— Start of DATA ROWS —

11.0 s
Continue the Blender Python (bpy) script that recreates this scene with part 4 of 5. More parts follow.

— End of DATA ROWS —
— Start of DATA ROWS —

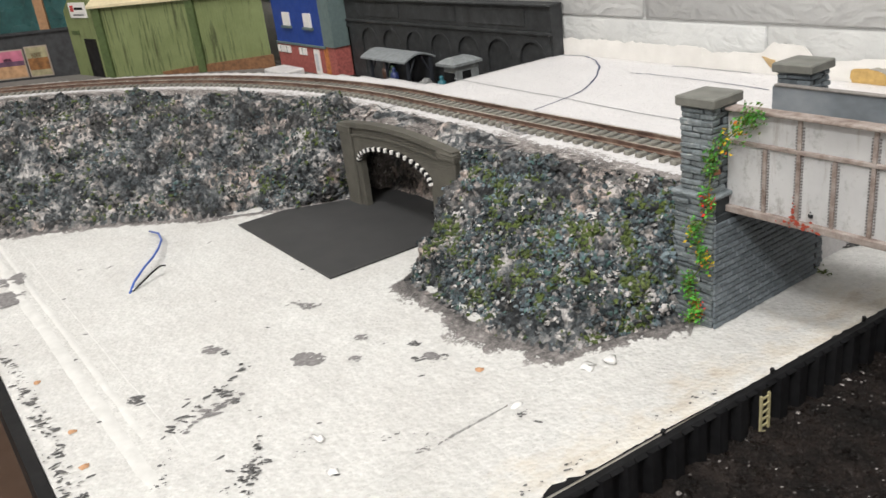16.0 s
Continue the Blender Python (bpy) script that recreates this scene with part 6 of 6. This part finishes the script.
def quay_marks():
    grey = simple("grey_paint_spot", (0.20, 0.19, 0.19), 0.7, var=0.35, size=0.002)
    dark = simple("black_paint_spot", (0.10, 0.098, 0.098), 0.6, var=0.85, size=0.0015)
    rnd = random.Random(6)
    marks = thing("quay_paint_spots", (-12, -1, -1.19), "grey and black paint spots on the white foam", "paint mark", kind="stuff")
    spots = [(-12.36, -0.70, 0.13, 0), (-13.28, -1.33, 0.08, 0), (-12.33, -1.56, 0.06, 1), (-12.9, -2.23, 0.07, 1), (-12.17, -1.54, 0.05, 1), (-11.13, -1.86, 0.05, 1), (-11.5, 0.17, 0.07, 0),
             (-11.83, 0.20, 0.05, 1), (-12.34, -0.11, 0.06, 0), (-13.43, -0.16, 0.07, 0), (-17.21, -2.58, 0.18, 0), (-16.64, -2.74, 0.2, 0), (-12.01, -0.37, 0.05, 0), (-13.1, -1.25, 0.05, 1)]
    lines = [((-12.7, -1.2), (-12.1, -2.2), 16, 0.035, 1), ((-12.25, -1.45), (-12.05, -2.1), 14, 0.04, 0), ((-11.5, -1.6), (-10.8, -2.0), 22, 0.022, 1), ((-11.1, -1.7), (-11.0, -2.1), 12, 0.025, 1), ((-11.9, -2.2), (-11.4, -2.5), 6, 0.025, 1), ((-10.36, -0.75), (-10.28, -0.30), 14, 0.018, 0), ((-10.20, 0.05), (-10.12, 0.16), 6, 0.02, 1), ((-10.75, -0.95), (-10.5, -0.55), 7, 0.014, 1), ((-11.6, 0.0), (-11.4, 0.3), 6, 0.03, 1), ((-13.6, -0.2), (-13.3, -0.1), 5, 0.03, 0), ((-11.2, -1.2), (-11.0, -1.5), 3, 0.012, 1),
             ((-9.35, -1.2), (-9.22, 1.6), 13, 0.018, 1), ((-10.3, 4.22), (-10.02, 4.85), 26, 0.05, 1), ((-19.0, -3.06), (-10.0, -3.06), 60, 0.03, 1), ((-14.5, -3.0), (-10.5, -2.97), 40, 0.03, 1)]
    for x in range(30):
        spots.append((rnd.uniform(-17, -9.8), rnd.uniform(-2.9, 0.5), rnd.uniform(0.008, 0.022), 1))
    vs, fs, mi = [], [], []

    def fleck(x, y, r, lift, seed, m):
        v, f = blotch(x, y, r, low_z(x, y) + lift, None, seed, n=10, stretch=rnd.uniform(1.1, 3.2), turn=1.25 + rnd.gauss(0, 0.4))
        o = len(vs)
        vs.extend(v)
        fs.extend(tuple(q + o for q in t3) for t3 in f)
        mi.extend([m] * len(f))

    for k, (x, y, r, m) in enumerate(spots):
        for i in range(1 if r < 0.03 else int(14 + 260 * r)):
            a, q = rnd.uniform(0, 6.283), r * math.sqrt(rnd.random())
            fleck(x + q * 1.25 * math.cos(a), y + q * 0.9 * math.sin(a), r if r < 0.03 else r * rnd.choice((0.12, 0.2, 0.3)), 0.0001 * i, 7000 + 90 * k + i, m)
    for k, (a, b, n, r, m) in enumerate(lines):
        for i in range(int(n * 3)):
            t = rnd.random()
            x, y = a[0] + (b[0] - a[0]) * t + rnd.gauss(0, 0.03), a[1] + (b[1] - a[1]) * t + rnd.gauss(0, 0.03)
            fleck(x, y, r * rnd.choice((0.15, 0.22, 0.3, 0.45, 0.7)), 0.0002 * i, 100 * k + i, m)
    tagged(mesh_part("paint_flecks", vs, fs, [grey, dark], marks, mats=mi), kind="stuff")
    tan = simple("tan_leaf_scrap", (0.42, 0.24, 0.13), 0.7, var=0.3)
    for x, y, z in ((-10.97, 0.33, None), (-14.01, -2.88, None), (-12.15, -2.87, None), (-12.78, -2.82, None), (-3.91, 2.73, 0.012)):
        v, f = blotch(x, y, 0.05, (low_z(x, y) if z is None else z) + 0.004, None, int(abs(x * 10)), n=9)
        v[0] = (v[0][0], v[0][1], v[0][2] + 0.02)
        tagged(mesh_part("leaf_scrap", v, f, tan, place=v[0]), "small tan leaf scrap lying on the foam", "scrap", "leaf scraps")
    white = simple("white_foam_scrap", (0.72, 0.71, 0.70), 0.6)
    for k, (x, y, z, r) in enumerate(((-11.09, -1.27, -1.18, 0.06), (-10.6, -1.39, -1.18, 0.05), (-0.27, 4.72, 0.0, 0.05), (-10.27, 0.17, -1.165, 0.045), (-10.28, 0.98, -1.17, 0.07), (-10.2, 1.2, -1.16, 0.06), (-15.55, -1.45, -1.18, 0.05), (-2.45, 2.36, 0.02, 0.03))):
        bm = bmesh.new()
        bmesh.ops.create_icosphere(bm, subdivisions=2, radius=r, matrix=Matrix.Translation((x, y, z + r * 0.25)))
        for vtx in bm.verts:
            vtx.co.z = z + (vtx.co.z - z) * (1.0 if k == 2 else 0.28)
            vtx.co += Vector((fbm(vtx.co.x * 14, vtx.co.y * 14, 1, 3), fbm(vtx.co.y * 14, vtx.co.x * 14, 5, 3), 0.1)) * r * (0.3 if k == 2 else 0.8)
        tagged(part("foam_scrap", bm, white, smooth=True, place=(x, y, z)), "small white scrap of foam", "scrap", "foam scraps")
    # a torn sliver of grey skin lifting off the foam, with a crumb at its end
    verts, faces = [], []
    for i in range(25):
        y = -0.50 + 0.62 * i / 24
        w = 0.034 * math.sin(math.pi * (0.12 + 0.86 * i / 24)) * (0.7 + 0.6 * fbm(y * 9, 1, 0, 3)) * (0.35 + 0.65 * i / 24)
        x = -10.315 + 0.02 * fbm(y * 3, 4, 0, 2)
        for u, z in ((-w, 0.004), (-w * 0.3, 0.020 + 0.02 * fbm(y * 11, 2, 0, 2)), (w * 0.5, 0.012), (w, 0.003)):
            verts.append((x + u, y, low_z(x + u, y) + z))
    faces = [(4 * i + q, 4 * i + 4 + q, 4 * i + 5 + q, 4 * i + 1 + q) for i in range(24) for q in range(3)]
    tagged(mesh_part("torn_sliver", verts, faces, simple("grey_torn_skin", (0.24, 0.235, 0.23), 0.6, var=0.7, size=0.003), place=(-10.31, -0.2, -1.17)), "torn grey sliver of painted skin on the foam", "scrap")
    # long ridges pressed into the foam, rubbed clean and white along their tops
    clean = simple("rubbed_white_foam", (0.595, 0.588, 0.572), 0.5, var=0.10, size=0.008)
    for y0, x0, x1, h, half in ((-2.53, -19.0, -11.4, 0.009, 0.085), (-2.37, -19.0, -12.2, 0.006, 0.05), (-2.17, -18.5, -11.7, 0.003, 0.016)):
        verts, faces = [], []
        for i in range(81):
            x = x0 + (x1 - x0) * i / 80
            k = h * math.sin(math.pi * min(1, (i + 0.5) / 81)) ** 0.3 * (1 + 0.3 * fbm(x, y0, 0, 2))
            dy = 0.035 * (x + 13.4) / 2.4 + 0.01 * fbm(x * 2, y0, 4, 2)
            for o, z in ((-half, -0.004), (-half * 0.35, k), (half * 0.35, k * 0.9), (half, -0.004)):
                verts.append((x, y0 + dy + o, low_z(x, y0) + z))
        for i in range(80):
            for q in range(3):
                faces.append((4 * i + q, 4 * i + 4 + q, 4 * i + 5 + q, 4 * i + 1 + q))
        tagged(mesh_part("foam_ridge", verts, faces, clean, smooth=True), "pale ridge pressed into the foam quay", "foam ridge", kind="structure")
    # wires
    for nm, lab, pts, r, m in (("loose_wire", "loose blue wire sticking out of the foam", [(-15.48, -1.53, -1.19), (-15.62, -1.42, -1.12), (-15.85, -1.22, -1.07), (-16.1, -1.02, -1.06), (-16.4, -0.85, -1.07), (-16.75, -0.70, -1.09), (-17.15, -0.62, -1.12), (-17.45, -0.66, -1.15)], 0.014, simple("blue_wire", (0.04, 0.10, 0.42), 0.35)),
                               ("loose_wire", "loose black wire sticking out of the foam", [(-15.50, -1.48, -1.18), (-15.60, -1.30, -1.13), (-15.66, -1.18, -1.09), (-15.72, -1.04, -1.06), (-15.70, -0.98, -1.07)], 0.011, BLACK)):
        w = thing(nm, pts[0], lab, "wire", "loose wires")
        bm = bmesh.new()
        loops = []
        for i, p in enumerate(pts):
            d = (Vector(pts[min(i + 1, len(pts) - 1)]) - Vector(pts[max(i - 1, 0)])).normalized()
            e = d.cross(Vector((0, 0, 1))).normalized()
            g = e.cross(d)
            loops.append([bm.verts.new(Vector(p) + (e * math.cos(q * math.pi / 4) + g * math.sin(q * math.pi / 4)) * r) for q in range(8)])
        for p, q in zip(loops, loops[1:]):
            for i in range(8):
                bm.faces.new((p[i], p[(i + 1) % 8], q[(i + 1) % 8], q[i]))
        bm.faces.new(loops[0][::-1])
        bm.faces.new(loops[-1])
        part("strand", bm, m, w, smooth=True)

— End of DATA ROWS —

Show every line from the listing above in which the string "with" appears.

• SOLUTION FOR THIS EXERCISE
Continue the Blender Python (bpy) script that recreates this scene with part 4 of 5. More parts follow.
Continue the Blender Python (bpy) script that recreates this scene with part 6 of 6. This part finishes the script.
    # a torn sliver of grey skin lifting off the foam, with a crumb at its end